Look at the data below and print exactly the lines from its first line through the line with "post.matrix_basis = pose(0.50, 0.8, 1.0, 0, -3.5, 0)"; the pictures stay out of the copy.

━━━━━ Provided material

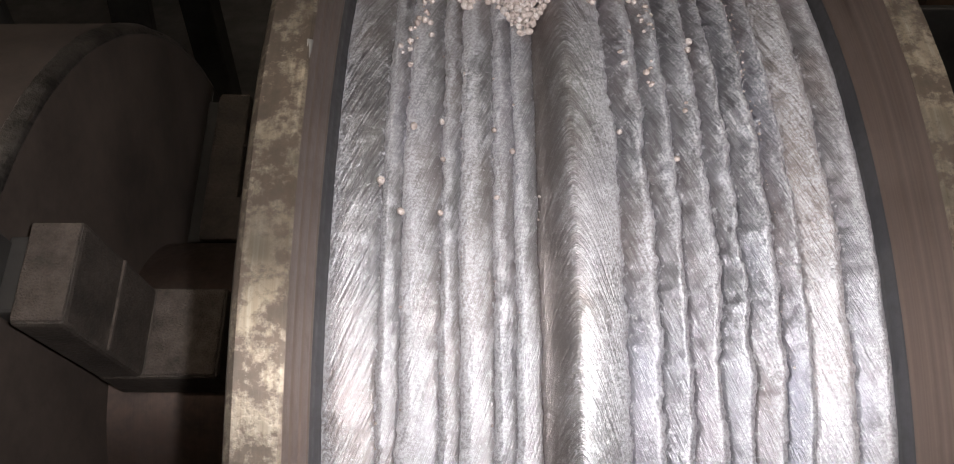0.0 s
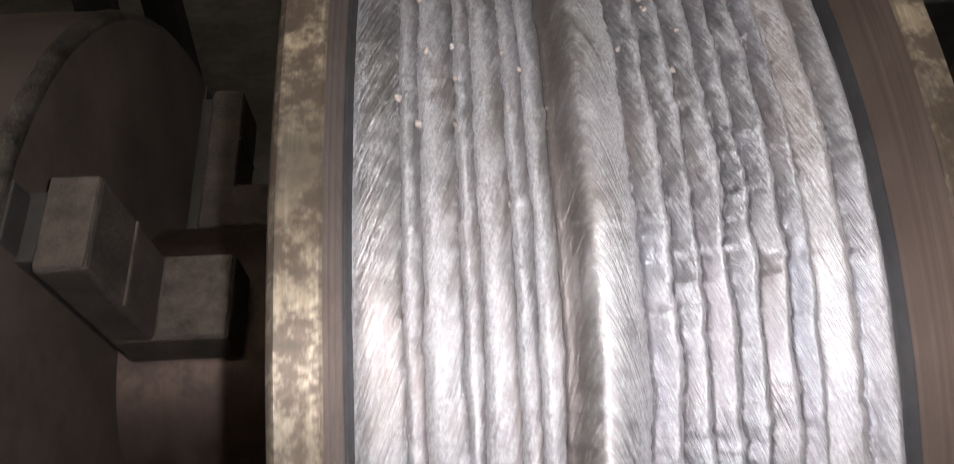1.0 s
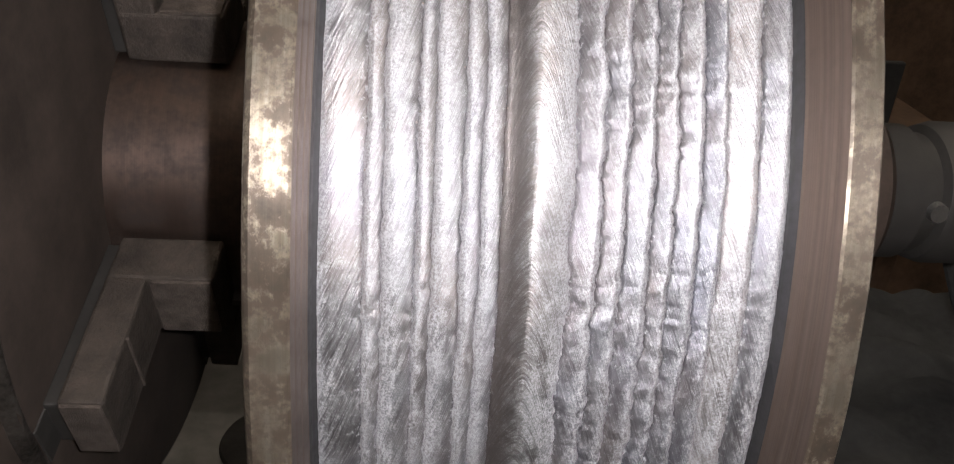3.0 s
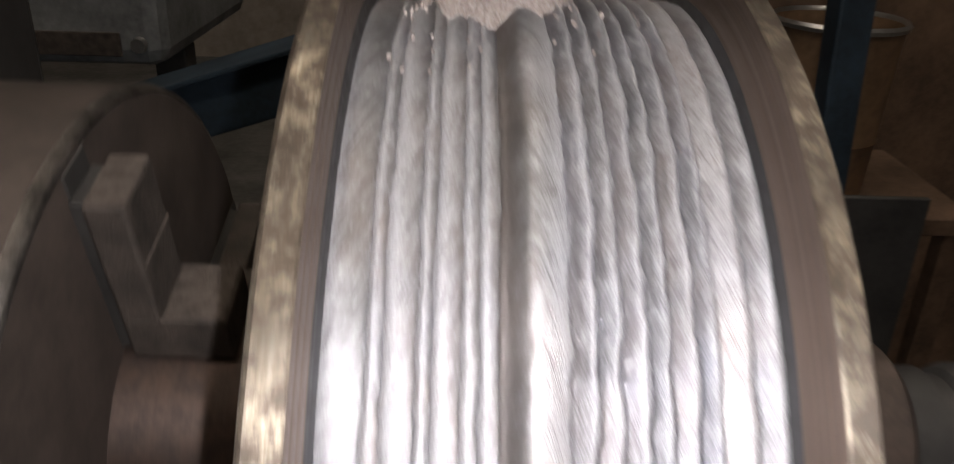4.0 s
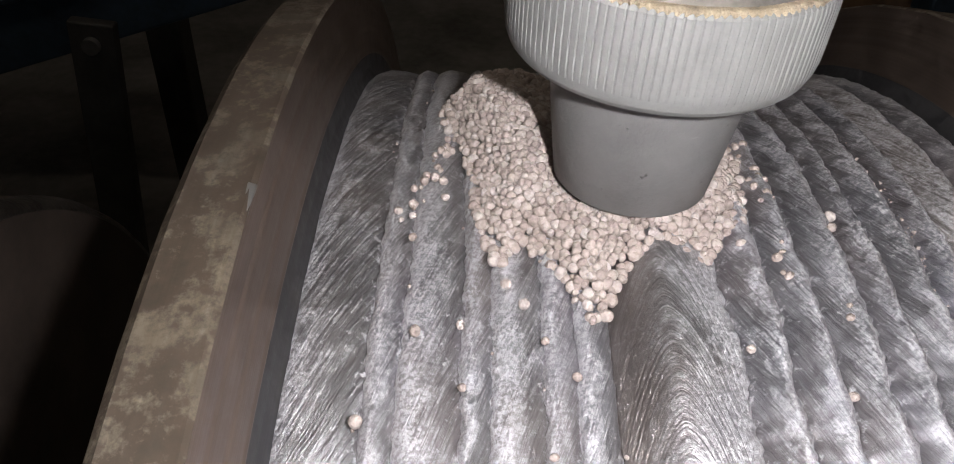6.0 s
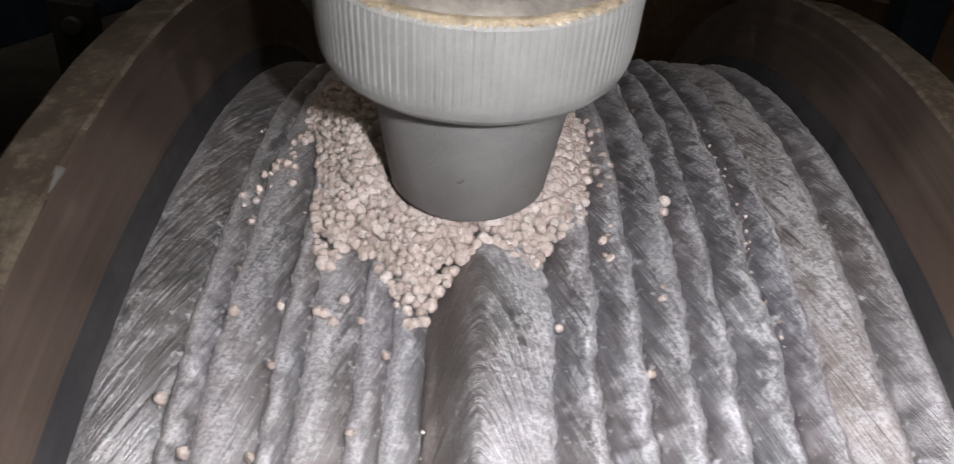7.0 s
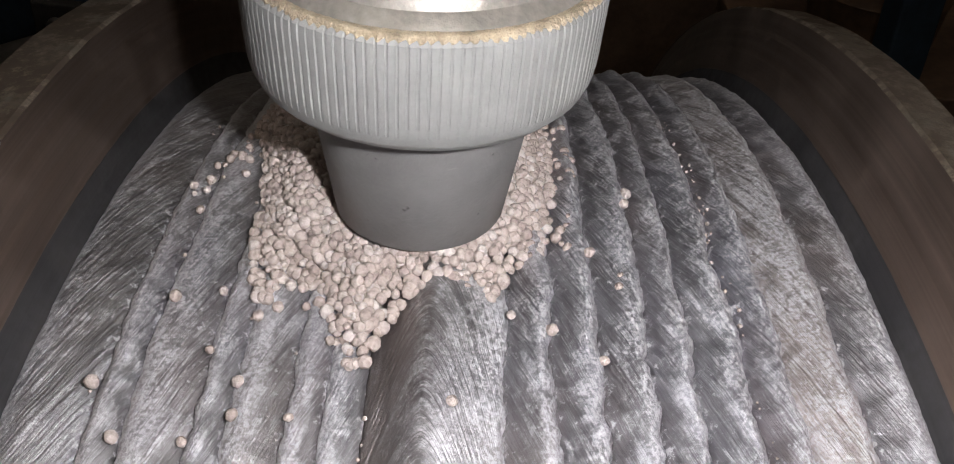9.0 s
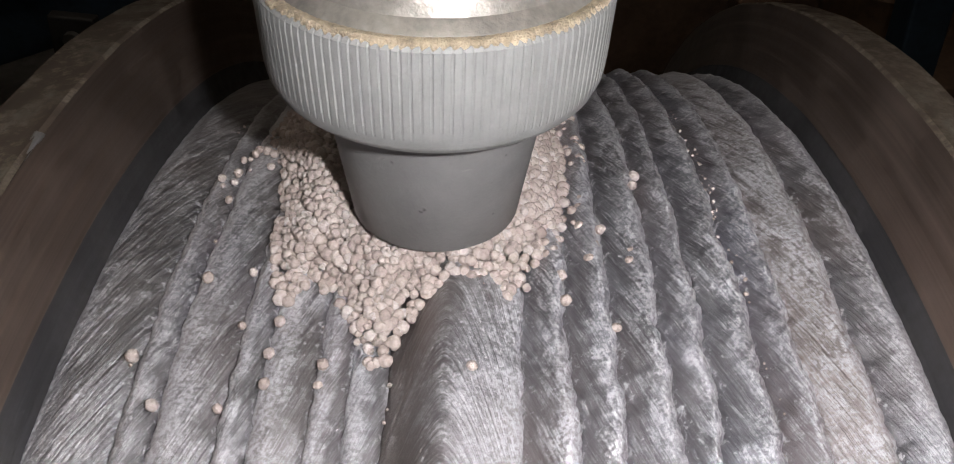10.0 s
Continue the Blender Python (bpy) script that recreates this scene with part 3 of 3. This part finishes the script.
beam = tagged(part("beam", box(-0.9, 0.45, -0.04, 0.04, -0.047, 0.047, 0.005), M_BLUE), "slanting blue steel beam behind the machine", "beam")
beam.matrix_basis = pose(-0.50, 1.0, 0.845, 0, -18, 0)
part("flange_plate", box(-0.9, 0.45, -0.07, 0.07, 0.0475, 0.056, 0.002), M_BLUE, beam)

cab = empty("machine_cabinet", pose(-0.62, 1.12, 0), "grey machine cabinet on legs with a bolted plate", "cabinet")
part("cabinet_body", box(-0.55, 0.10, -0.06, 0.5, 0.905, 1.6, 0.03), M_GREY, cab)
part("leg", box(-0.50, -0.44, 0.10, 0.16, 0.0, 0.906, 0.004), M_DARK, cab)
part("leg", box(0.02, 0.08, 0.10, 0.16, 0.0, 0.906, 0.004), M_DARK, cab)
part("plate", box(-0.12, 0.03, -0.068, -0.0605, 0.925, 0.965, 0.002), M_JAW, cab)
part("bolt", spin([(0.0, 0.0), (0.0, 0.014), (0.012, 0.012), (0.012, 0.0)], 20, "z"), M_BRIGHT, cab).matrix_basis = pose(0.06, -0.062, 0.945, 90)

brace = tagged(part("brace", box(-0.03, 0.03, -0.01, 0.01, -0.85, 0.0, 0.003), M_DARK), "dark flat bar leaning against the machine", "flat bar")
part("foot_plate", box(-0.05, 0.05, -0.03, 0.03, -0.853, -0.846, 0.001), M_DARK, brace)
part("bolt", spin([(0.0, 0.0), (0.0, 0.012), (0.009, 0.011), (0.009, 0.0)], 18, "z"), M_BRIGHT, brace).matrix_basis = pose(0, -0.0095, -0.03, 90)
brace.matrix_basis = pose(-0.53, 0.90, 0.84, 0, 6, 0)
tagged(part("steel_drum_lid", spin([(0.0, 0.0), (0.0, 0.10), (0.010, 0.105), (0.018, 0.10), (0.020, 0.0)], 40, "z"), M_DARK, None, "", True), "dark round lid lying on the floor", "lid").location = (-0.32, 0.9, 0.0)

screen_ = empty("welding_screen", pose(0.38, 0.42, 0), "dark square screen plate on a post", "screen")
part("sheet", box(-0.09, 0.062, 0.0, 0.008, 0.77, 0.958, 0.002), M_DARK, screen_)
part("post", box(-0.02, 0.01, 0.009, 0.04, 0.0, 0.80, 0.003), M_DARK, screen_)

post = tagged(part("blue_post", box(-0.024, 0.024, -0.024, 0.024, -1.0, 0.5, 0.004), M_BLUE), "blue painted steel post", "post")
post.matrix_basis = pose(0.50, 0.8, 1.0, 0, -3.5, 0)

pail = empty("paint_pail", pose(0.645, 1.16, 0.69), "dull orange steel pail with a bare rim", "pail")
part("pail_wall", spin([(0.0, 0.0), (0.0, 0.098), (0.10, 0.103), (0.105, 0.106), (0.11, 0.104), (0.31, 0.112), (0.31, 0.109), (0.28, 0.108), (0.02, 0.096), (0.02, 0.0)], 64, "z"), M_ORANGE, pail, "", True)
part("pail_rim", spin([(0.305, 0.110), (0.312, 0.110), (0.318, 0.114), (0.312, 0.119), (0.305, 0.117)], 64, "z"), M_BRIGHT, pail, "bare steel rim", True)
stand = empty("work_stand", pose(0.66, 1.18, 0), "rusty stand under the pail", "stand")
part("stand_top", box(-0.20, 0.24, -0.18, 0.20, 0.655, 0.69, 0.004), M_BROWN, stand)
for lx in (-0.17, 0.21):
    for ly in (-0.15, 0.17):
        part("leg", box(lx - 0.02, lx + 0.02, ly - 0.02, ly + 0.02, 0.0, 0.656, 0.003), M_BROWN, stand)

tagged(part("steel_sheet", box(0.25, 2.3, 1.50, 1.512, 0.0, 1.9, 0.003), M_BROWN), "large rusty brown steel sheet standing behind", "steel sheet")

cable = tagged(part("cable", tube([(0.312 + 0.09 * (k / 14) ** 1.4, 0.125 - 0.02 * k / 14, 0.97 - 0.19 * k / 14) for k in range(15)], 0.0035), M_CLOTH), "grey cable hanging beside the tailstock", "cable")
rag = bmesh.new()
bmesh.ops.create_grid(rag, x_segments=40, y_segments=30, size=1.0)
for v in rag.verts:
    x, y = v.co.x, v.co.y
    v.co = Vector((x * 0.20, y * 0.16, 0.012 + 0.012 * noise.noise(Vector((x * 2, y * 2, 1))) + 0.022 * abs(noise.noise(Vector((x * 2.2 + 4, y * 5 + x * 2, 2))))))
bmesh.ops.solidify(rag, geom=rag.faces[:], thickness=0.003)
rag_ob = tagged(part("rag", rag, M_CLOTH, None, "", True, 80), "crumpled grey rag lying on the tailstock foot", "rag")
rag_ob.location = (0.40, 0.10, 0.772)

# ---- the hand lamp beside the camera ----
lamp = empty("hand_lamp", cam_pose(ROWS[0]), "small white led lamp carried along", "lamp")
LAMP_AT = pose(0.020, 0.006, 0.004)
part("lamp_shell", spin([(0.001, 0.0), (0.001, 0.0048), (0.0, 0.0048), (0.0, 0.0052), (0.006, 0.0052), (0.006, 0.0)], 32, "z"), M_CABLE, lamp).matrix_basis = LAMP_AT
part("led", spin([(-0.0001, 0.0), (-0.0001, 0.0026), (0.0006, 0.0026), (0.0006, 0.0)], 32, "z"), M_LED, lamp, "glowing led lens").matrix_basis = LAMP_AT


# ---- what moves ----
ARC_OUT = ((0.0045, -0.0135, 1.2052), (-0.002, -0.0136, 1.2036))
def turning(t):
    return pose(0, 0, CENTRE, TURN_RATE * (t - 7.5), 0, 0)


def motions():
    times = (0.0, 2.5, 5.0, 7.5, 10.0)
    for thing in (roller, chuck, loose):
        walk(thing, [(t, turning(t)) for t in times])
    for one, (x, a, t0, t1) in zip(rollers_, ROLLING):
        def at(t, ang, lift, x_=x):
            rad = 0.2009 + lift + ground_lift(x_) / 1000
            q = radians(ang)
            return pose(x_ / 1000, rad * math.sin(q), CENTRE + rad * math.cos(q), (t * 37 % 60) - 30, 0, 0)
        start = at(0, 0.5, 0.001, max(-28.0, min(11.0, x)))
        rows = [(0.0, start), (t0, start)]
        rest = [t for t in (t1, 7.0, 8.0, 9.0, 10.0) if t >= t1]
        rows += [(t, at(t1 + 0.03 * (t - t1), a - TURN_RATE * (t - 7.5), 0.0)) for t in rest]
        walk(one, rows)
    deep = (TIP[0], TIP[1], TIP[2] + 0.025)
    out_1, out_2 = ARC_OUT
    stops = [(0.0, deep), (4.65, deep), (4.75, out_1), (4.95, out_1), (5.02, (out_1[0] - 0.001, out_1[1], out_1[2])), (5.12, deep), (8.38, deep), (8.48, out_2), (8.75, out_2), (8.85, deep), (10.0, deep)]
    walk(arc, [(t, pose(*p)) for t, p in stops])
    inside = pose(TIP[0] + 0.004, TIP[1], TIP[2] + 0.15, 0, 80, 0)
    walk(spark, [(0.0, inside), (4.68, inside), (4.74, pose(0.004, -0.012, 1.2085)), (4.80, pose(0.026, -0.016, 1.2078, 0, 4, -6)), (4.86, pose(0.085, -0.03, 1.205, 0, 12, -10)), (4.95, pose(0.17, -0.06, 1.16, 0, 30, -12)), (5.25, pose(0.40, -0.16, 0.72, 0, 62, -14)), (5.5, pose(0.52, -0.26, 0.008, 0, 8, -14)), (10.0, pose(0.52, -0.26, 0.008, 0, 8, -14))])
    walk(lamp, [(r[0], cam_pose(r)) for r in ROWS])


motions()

━━━━━━━━━━

_Written solution_:
0.0 s
1.0 s
3.0 s
4.0 s
6.0 s
7.0 s
9.0 s
10.0 s
Continue the Blender Python (bpy) script that recreates this scene with part 3 of 3. This part finishes the script.
beam = tagged(part("beam", box(-0.9, 0.45, -0.04, 0.04, -0.047, 0.047, 0.005), M_BLUE), "slanting blue steel beam behind the machine", "beam")
beam.matrix_basis = pose(-0.50, 1.0, 0.845, 0, -18, 0)
part("flange_plate", box(-0.9, 0.45, -0.07, 0.07, 0.0475, 0.056, 0.002), M_BLUE, beam)

cab = empty("machine_cabinet", pose(-0.62, 1.12, 0), "grey machine cabinet on legs with a bolted plate", "cabinet")
part("cabinet_body", box(-0.55, 0.10, -0.06, 0.5, 0.905, 1.6, 0.03), M_GREY, cab)
part("leg", box(-0.50, -0.44, 0.10, 0.16, 0.0, 0.906, 0.004), M_DARK, cab)
part("leg", box(0.02, 0.08, 0.10, 0.16, 0.0, 0.906, 0.004), M_DARK, cab)
part("plate", box(-0.12, 0.03, -0.068, -0.0605, 0.925, 0.965, 0.002), M_JAW, cab)
part("bolt", spin([(0.0, 0.0), (0.0, 0.014), (0.012, 0.012), (0.012, 0.0)], 20, "z"), M_BRIGHT, cab).matrix_basis = pose(0.06, -0.062, 0.945, 90)

brace = tagged(part("brace", box(-0.03, 0.03, -0.01, 0.01, -0.85, 0.0, 0.003), M_DARK), "dark flat bar leaning against the machine", "flat bar")
part("foot_plate", box(-0.05, 0.05, -0.03, 0.03, -0.853, -0.846, 0.001), M_DARK, brace)
part("bolt", spin([(0.0, 0.0), (0.0, 0.012), (0.009, 0.011), (0.009, 0.0)], 18, "z"), M_BRIGHT, brace).matrix_basis = pose(0, -0.0095, -0.03, 90)
brace.matrix_basis = pose(-0.53, 0.90, 0.84, 0, 6, 0)
tagged(part("steel_drum_lid", spin([(0.0, 0.0), (0.0, 0.10), (0.010, 0.105), (0.018, 0.10), (0.020, 0.0)], 40, "z"), M_DARK, None, "", True), "dark round lid lying on the floor", "lid").location = (-0.32, 0.9, 0.0)

screen_ = empty("welding_screen", pose(0.38, 0.42, 0), "dark square screen plate on a post", "screen")
part("sheet", box(-0.09, 0.062, 0.0, 0.008, 0.77, 0.958, 0.002), M_DARK, screen_)
part("post", box(-0.02, 0.01, 0.009, 0.04, 0.0, 0.80, 0.003), M_DARK, screen_)

post = tagged(part("blue_post", box(-0.024, 0.024, -0.024, 0.024, -1.0, 0.5, 0.004), M_BLUE), "blue painted steel post", "post")
post.matrix_basis = pose(0.50, 0.8, 1.0, 0, -3.5, 0)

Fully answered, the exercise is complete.